--- Provided material ---

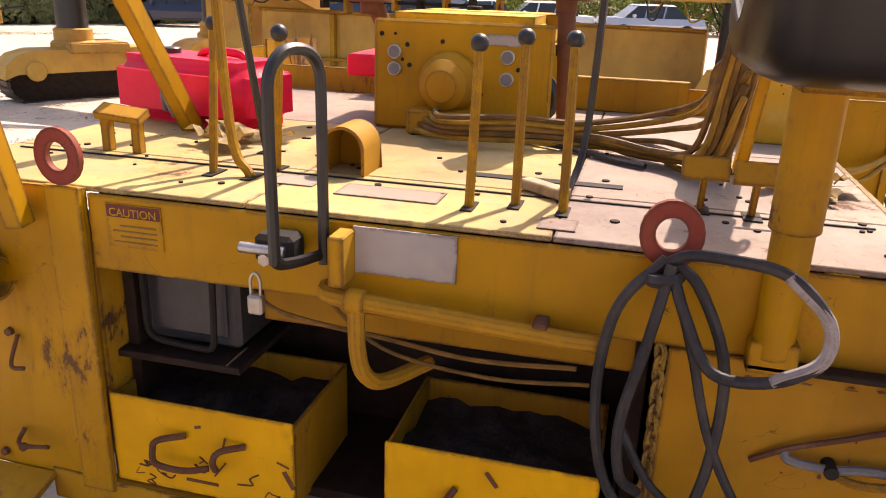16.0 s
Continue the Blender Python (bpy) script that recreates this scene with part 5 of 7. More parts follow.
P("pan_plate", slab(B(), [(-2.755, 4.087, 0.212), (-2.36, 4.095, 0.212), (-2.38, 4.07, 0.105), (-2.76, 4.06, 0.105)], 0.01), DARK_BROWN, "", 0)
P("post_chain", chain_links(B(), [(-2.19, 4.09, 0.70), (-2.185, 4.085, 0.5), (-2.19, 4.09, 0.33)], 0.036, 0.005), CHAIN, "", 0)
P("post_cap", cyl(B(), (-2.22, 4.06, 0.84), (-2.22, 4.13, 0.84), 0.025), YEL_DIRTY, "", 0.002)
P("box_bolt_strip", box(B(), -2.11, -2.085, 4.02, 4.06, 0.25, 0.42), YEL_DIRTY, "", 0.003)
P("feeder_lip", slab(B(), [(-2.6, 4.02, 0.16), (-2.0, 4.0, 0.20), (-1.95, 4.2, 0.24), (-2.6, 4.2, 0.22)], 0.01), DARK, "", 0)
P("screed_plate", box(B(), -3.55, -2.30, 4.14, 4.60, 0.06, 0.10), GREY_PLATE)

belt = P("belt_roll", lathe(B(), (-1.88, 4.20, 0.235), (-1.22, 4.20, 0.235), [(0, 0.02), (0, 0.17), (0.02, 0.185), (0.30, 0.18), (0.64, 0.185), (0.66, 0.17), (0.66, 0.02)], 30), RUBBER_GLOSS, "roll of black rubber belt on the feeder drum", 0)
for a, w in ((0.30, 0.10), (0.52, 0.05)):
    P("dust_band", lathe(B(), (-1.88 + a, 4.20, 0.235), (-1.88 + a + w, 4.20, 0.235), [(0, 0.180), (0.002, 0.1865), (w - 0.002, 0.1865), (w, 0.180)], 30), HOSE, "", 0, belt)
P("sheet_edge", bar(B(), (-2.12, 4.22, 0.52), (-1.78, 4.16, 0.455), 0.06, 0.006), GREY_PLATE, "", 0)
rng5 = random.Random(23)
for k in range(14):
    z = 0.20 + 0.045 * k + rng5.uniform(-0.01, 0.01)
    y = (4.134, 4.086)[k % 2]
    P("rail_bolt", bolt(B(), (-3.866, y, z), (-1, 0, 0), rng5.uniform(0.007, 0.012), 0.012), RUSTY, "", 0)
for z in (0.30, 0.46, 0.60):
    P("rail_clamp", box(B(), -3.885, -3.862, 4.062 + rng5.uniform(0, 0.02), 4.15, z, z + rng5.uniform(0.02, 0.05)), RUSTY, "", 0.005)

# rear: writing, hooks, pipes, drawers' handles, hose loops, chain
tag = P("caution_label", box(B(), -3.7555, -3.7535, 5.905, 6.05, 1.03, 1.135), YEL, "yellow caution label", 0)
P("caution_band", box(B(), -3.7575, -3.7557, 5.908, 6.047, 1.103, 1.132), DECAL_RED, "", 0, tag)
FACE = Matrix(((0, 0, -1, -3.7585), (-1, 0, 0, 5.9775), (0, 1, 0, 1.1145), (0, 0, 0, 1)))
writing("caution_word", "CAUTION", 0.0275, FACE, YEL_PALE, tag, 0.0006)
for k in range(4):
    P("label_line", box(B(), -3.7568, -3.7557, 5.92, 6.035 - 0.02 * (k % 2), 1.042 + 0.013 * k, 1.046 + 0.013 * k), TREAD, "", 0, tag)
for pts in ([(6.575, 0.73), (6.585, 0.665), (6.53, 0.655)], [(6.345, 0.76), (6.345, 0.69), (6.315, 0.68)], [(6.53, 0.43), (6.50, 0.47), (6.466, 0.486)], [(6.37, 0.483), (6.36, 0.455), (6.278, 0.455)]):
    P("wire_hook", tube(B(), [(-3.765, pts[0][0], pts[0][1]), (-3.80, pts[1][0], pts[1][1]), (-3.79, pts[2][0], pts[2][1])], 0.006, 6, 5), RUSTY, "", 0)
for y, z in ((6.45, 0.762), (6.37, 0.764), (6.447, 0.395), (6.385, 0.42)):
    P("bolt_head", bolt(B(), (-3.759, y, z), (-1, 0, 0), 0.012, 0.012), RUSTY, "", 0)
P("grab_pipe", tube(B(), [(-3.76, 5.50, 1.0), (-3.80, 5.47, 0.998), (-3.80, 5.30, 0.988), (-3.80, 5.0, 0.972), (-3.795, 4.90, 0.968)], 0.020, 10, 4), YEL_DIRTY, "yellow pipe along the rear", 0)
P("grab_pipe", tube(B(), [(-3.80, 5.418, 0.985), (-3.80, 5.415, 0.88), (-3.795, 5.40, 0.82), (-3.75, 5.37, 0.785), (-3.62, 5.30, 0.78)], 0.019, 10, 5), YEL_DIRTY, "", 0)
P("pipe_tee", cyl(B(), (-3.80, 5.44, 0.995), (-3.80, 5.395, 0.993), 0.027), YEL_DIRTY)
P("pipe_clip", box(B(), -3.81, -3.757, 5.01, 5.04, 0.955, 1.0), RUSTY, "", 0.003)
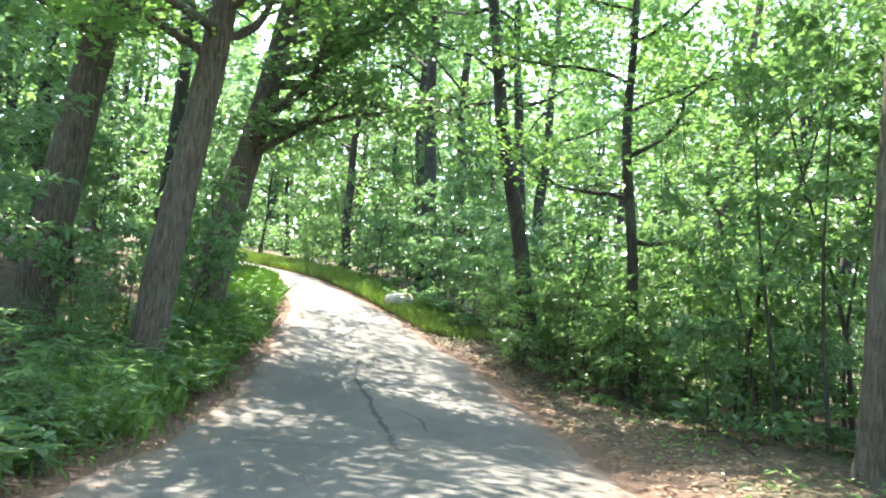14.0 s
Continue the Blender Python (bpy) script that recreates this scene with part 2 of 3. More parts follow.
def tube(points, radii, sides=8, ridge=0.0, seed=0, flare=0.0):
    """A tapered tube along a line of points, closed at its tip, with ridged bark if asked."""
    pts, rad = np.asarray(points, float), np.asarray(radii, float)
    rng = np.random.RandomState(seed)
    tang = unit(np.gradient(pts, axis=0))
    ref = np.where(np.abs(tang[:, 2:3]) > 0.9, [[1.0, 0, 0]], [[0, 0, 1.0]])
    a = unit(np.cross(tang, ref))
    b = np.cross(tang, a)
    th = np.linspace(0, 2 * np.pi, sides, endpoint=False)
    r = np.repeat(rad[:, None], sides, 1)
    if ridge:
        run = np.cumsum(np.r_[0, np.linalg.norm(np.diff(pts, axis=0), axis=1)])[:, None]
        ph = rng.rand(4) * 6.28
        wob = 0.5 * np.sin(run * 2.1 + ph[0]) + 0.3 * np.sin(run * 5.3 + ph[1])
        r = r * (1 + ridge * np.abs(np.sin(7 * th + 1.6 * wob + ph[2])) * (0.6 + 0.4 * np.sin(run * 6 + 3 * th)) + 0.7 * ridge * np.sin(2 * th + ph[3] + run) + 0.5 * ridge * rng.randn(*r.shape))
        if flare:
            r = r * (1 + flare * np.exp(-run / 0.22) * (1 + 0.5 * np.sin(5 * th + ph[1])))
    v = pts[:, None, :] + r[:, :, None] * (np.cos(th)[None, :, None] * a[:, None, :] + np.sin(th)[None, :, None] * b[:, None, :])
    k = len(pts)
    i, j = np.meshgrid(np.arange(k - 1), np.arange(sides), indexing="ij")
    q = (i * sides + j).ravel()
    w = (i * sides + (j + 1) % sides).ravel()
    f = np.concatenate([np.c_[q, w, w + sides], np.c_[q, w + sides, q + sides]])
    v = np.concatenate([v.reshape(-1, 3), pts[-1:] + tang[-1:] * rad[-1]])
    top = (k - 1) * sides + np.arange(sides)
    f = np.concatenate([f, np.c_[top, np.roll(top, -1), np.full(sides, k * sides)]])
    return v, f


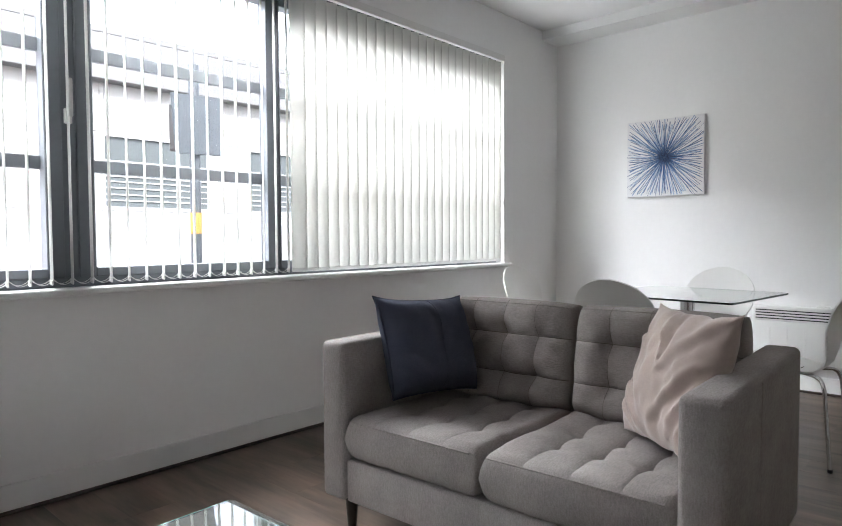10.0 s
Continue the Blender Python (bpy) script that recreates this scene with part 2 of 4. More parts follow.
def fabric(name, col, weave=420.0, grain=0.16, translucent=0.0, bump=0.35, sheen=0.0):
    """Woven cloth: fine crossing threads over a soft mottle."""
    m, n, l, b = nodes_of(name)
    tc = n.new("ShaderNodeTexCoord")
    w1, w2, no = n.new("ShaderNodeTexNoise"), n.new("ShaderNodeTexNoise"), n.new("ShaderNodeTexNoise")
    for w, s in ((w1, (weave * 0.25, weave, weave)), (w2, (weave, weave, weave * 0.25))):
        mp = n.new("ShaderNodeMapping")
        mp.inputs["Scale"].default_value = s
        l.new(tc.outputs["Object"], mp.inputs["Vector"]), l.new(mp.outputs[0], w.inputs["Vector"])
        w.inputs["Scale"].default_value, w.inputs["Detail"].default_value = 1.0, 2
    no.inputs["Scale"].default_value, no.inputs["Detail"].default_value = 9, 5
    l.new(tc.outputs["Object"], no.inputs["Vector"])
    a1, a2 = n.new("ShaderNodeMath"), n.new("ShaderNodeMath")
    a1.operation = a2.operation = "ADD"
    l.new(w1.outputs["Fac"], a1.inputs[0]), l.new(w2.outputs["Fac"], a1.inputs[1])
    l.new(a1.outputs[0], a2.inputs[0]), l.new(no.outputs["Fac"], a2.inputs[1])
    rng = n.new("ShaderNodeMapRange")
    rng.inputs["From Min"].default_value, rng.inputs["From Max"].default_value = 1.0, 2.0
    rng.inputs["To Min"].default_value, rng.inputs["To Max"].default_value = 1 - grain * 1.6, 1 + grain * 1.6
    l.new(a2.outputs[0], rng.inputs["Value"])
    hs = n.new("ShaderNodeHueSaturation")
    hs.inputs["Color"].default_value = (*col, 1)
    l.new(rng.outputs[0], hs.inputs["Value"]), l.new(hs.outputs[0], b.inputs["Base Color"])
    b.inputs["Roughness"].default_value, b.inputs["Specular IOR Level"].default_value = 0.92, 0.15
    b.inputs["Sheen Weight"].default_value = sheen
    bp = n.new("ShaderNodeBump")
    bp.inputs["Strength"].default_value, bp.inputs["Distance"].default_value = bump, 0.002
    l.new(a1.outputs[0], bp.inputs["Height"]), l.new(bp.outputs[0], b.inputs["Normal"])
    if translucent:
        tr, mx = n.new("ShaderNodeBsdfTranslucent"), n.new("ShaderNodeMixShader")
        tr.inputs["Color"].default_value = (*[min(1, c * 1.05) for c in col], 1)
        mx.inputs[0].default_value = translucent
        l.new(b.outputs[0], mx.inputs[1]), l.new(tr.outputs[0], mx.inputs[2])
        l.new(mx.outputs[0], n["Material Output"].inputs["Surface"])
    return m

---

Given problem. Give the lines again word for word, from the start of the records to the line holding "-3.885, -3.862, 4.062", both included, and leave out any picture.

Written solution.
16.0 s
Continue the Blender Python (bpy) script that recreates this scene with part 5 of 7. More parts follow.
P("pan_plate", slab(B(), [(-2.755, 4.087, 0.212), (-2.36, 4.095, 0.212), (-2.38, 4.07, 0.105), (-2.76, 4.06, 0.105)], 0.01), DARK_BROWN, "", 0)
P("post_chain", chain_links(B(), [(-2.19, 4.09, 0.70), (-2.185, 4.085, 0.5), (-2.19, 4.09, 0.33)], 0.036, 0.005), CHAIN, "", 0)
P("post_cap", cyl(B(), (-2.22, 4.06, 0.84), (-2.22, 4.13, 0.84), 0.025), YEL_DIRTY, "", 0.002)
P("box_bolt_strip", box(B(), -2.11, -2.085, 4.02, 4.06, 0.25, 0.42), YEL_DIRTY, "", 0.003)
P("feeder_lip", slab(B(), [(-2.6, 4.02, 0.16), (-2.0, 4.0, 0.20), (-1.95, 4.2, 0.24), (-2.6, 4.2, 0.22)], 0.01), DARK, "", 0)
P("screed_plate", box(B(), -3.55, -2.30, 4.14, 4.60, 0.06, 0.10), GREY_PLATE)

belt = P("belt_roll", lathe(B(), (-1.88, 4.20, 0.235), (-1.22, 4.20, 0.235), [(0, 0.02), (0, 0.17), (0.02, 0.185), (0.30, 0.18), (0.64, 0.185), (0.66, 0.17), (0.66, 0.02)], 30), RUBBER_GLOSS, "roll of black rubber belt on the feeder drum", 0)
for a, w in ((0.30, 0.10), (0.52, 0.05)):
    P("dust_band", lathe(B(), (-1.88 + a, 4.20, 0.235), (-1.88 + a + w, 4.20, 0.235), [(0, 0.180), (0.002, 0.1865), (w - 0.002, 0.1865), (w, 0.180)], 30), HOSE, "", 0, belt)
P("sheet_edge", bar(B(), (-2.12, 4.22, 0.52), (-1.78, 4.16, 0.455), 0.06, 0.006), GREY_PLATE, "", 0)
rng5 = random.Random(23)
for k in range(14):
    z = 0.20 + 0.045 * k + rng5.uniform(-0.01, 0.01)
    y = (4.134, 4.086)[k % 2]
    P("rail_bolt", bolt(B(), (-3.866, y, z), (-1, 0, 0), rng5.uniform(0.007, 0.012), 0.012), RUSTY, "", 0)
for z in (0.30, 0.46, 0.60):
    P("rail_clamp", box(B(), -3.885, -3.862, 4.062 + rng5.uniform(0, 0.02), 4.15, z, z + rng5.uniform(0.02, 0.05)), RUSTY, "", 0.005)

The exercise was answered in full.